DIY waterproof battery bag for kayak fishing

Until recently, I have always used waterproof boxes to hold my 12 volt batteries for kayak fishing. They were okay, but a lot of work, and tailored specifically to the size of the battery and to the space that they needed to fit into on the kayak.

I wanted something a bit more versatile; so last year I experimented with making a waterproof battery bag. After a few trail runs and some modifications, I managed to create something which was waterproof, portable, could be used for batteries of different sizes and was versatile enough to be fitted into nearly every kayak.

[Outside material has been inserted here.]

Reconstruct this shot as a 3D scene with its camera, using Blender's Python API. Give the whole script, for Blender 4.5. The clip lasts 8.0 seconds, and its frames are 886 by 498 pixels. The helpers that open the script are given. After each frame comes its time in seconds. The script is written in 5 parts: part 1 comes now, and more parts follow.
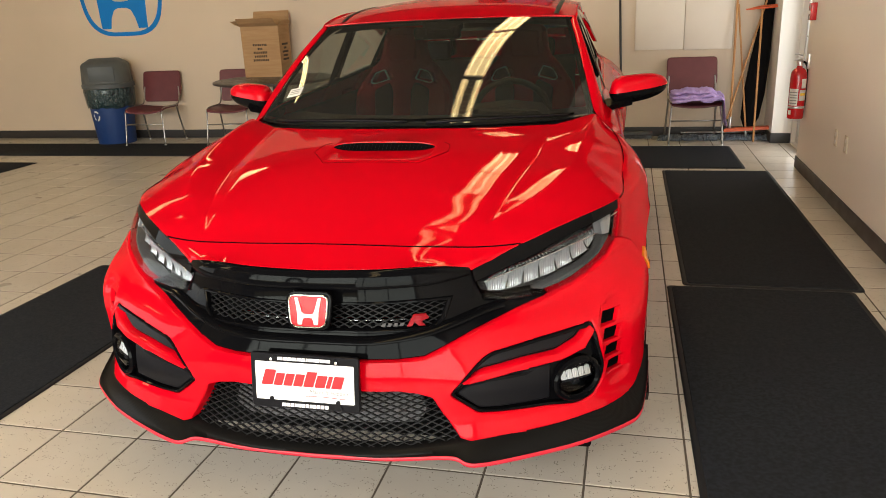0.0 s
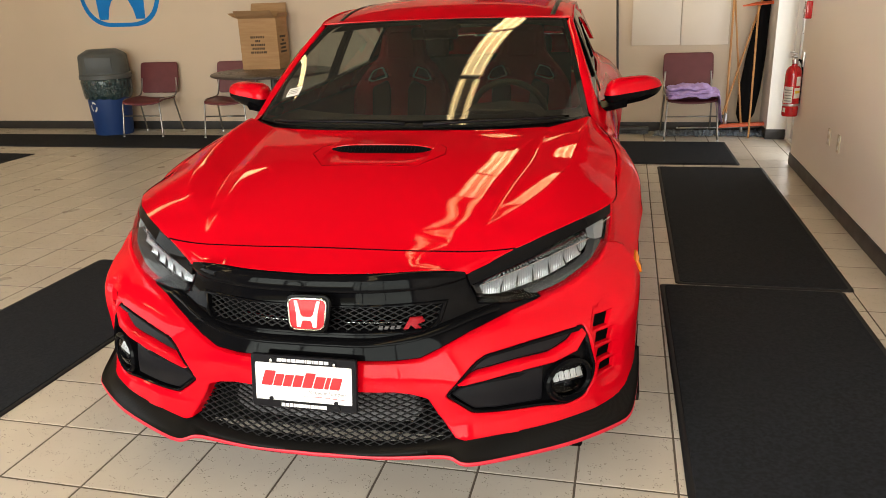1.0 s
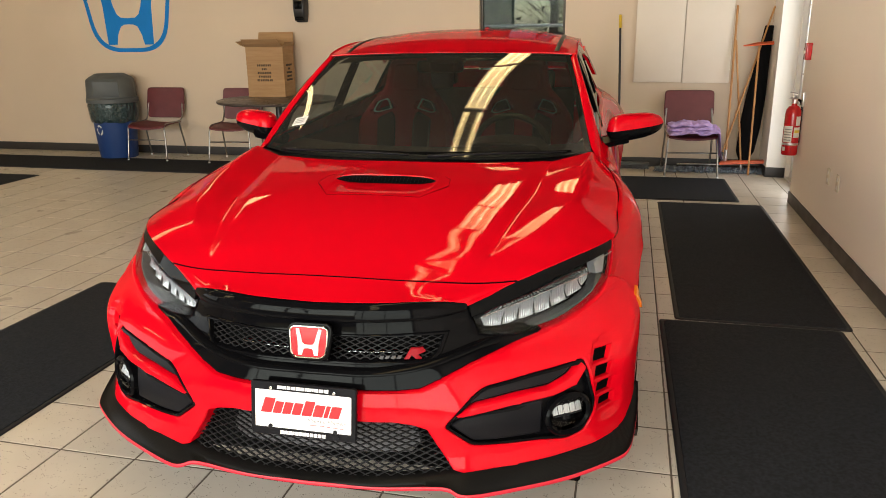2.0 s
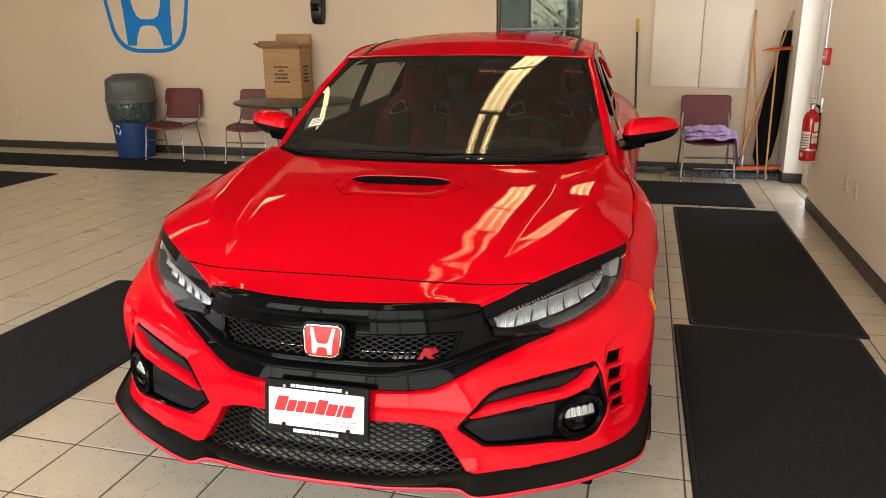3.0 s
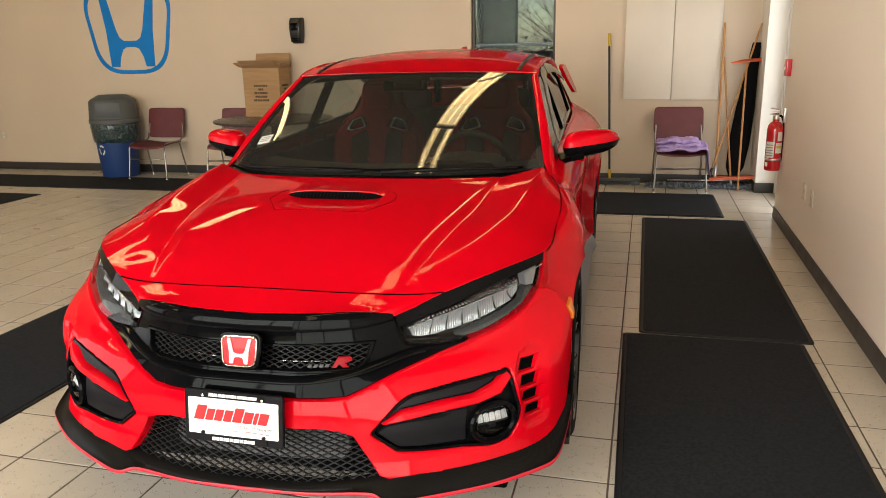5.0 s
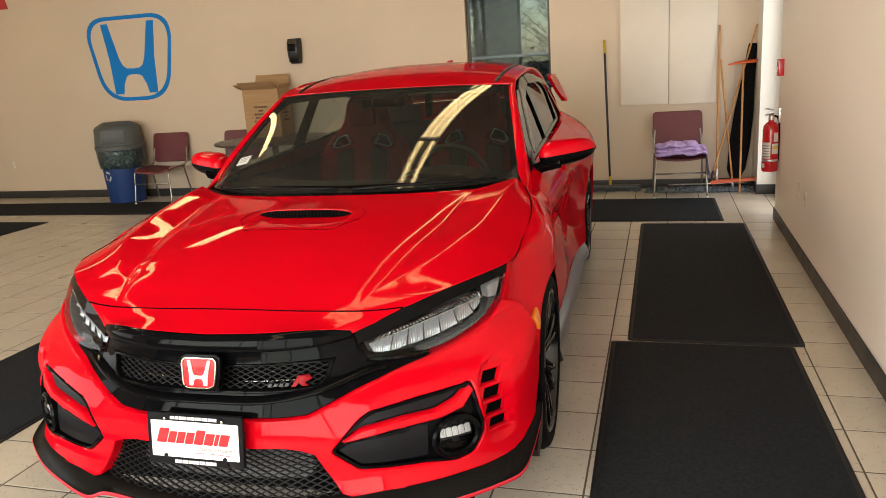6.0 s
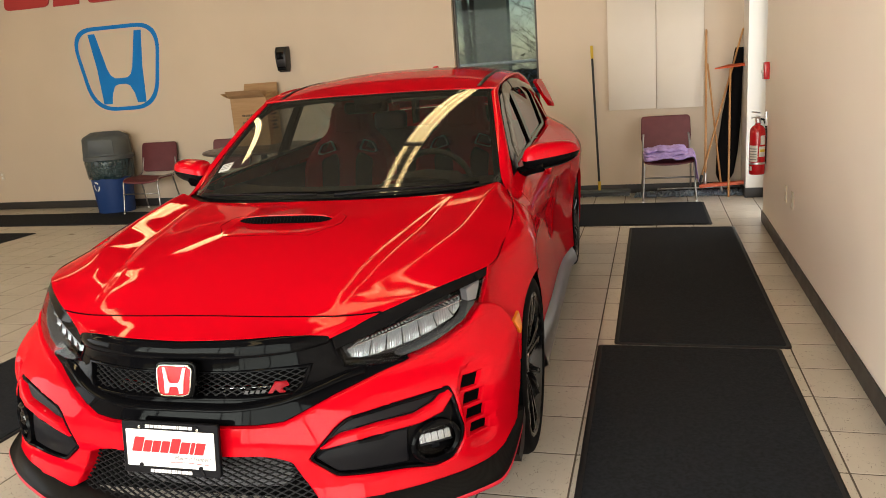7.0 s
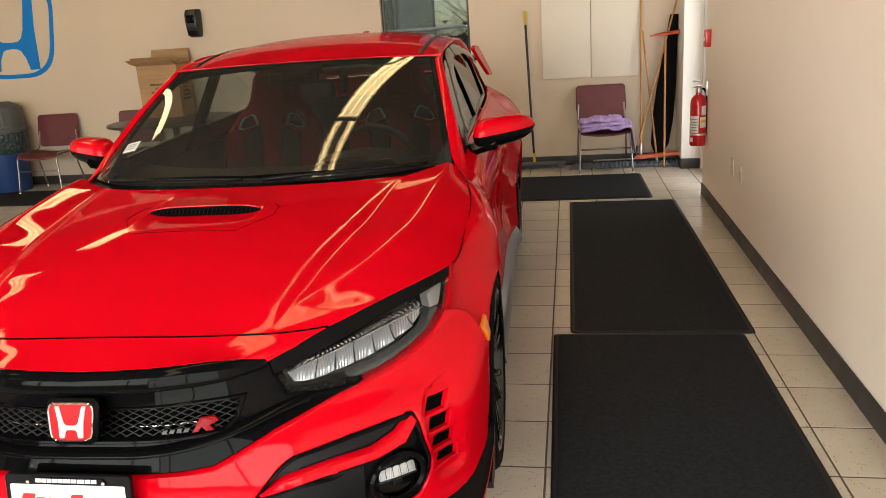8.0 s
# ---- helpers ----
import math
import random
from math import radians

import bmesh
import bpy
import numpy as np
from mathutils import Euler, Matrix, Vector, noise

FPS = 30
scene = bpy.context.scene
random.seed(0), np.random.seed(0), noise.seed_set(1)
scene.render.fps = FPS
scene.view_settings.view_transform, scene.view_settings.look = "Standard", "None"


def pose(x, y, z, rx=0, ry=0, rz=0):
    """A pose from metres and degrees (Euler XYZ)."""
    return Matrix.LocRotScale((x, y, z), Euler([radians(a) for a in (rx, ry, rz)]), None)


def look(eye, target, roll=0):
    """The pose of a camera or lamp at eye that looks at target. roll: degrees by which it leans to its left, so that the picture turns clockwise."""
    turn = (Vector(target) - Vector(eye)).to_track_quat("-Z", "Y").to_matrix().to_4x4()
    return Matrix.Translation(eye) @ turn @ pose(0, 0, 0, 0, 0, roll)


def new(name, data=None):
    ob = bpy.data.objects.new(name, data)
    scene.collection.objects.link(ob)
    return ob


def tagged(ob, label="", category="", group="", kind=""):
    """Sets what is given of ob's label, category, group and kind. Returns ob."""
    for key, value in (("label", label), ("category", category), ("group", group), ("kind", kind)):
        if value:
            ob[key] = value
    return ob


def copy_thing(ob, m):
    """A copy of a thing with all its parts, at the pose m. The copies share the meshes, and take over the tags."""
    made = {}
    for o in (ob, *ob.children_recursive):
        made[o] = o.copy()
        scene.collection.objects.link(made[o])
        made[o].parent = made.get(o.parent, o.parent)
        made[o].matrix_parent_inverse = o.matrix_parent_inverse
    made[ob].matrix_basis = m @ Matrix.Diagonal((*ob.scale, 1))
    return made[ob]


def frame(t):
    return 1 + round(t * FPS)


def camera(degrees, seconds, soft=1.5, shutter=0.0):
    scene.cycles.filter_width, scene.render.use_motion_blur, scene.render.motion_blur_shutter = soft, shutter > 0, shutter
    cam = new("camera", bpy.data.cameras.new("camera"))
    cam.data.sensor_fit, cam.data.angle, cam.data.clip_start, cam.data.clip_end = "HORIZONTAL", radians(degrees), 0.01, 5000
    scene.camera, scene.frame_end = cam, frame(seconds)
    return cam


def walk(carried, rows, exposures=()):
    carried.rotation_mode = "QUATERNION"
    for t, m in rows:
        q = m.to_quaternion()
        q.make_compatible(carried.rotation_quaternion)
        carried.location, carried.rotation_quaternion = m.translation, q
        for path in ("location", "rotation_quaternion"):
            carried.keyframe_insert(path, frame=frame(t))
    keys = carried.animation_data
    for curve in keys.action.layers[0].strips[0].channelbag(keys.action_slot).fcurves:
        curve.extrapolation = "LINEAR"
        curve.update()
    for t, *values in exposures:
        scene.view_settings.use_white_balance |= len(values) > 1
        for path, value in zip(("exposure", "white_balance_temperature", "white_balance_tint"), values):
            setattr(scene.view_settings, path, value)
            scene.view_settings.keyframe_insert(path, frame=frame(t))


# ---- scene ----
cam = camera(61.2, 8.0, soft=0.9)
PATH = [
    (0, (0.06, 0.118, 1.424), (-0.407, 1.965, 0.817), -2.5),
    (0.5, (0.065, 0.106, 1.454), (-0.403, 1.945, 0.823), -2.5),
    (1, (0.071, 0.086, 1.482), (-0.386, 1.927, 0.847), -2.1),
    (1.5, (0.067, 0.072, 1.495), (-0.377, 1.936, 0.922), -1.2),
    (3, (0.064, 0.062, 1.488), (-0.43, 1.92, 0.936), -0.4),
    (3.5, (0.077, 0.043, 1.491), (-0.428, 1.902, 0.956), -1.0),
    (4, (0.097, 0.027, 1.486), (-0.403, 1.891, 0.959), -1.3),
    (4.5, (0.185, 0.021, 1.488), (-0.309, 1.888, 0.967), -1.2),
    (4.7, (0.254, 0.033, 1.494), (-0.243, 1.899, 0.976), -1.0),
    (6, (0.533, 0.112, 1.489), (-0.023, 1.973, 1.011), -3.7),
    (6.5, (0.574, 0.126, 1.48), (0.014, 1.993, 1.033), -3.9),
    (7, (0.577, 0.141, 1.467), (0.035, 2.01, 1.009), -4.2),
    (7.5, (0.546, 0.26, 1.446), (0.054, 2.137, 0.961), -6.3),
    (8, (0.388, 0.485, 1.465), (0.047, 2.377, 0.913), -3.9),
]
walk(cam, [(t, look(eye, target, roll)) for t, eye, target, roll in PATH])

# ---- light and world ----
FLOOR_Y0, FLOOR_Y1 = -2.0, 8.70      # front wall, back wall
WALL_L, WALL_R = -9.6, 1.49          # left wall, right wall
CEIL = 3.9
world = bpy.data.worlds.new("sky")
scene.world = world
world.use_nodes = True
_sky = world.node_tree.nodes.new("ShaderNodeTexSky")
_sky.sky_type, _sky.sun_disc, _sky.sun_elevation, _sky.sun_rotation = "NISHITA", False, radians(35), radians(200)
world.node_tree.links.new(_sky.outputs[0], world.node_tree.nodes["Background"].inputs[0])
world.node_tree.nodes["Background"].inputs[1].default_value = 0.09
scene.view_settings.exposure = 0.26


def area_lamp(name, m, sx, sy, power, colour):
    data = bpy.data.lights.new(name, "AREA")
    data.shape, data.size, data.size_y, data.energy, data.color = "RECTANGLE", sx, sy, power, colour
    ob = new(name, data)
    ob.matrix_world = m
    return ob


# ---- materials ----
def material(name, colour, rough=0.5, metal=0.0, coat=0.0, **more):
    """A Principled material with the given constants; returns it with its node tree ready to extend."""
    mat = bpy.data.materials.new(name)
    mat.use_nodes = True
    b = mat.node_tree.nodes["Principled BSDF"]
    b.inputs["Base Color"].default_value = (*colour, 1)
    b.inputs["Roughness"].default_value = rough
    b.inputs["Metallic"].default_value = metal
    b.inputs["Coat Weight"].default_value = coat
    for key, value in more.items():
        b.inputs[key.replace("_", " ")].default_value = value
    return mat


def vary(mat, a, b, scale, detail=4.0, low=0.35, high=0.65, object_space=True, stretch=(1, 1, 1)):
    """Base colour mixed between a and b by noise of that scale."""
    n, l = mat.node_tree.nodes, mat.node_tree.links
    co, mp, no, ra = n.new("ShaderNodeTexCoord"), n.new("ShaderNodeMapping"), n.new("ShaderNodeTexNoise"), n.new("ShaderNodeValToRGB")
    mp.inputs["Scale"].default_value = stretch
    no.inputs["Scale"].default_value, no.inputs["Detail"].default_value = scale, detail
    ra.color_ramp.elements[0].position, ra.color_ramp.elements[1].position = low, high
    ra.color_ramp.elements[0].color, ra.color_ramp.elements[1].color = (*a, 1), (*b, 1)
    l.new(co.outputs["Object" if object_space else "Generated"], mp.inputs[0])
    l.new(mp.outputs[0], no.inputs["Vector"])
    l.new(no.outputs["Fac"], ra.inputs[0])
    l.new(ra.outputs[0], n["Principled BSDF"].inputs["Base Color"])
    return ra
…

I have been using the battery bag for a year now, and lots of people keep asking me about how I made it, so I thought I would write up the instructions…

What you will need…


4 x 12mm M4 stainless bolts

4 x M4 stainless washers (small)

4 x M4 stainless nuts

4 x M4 stainless penny washers

Thick 12v electrical cable

12v sealed battery

3A blade fuse

Splash proof blade fuse holder

Index marine waterproof 12v socket and plug

Tough waterproof dry bag (ideally with a valve to expell the air)

2 x 12v battery connector clips

The dry bag I used, had a valve on it – this is really useful; when you close the bag and roll it up, you can use the valve to release the air inside and reduce the sixe of the bag.

Take the 12v waterproof socket (2 pin), and hold it up against the dry bag. Use a marker pen to draw around the outline of the socket and mark the holes.


Take the needle and heat it up with a cigarette lighter (be careful not to burn your fingers – the needle gets hot !!!!). Use the heated needle to make a small hole in each of the corners, to thread the bolts through (this technique makes small neat holes, and does not create rips in the dry bag material).

Using a pair of sharp scissors, cut a hole for the electrical cable to go through. The bag should look like this…


Push the 12v socket through the cable hole and turn the bag inside out. Thread the bolts and penny washers through the bag and out through the socket on the other side of the bag…


Turn the bag the right way around and add the small washers and nuts to the outside of the waterproof socket…


Turn the bag inside out once more, and connect the electrical wires up to the connectors on the back of the socket (I used different coloured wires for + and – to help me out. Red +ve, black -ve).

Wire in the 12v blade fuse on the positive wire, and add battery connectors to the end of both the +ve and –ve wires.


Don’t make the wires too short; its always better to have a bit of play in them, as the battery will move around inside the bag.

I also tape a spare blade fuse to the wires, in case the fitted one blows.

That is the bag sorted. The battery can be charged and placed inside and your electrics can connect to it using the waterproof plug…


Now all you need to do is connect up your fish finder/GPS/bilge pump/nav light or other electrical gizmos, using the waterproof plug. I connected my waterproof 12v plug directly to the fish finder 12v cable…


The waterproof plug uses a gland to make the connection waterproof. This then plugs into the waterproof socket on the bag. I tested it out before installing on the kayak, just to make sure everything was working ok…


Both the socket and the plugs come with a cap which screws on when not in use to stop the pins rusting when they are lying in the hull of the kayak.

Its a great solution for kayak fishing; its waterproof, more versatile than a battery box, and easy to make.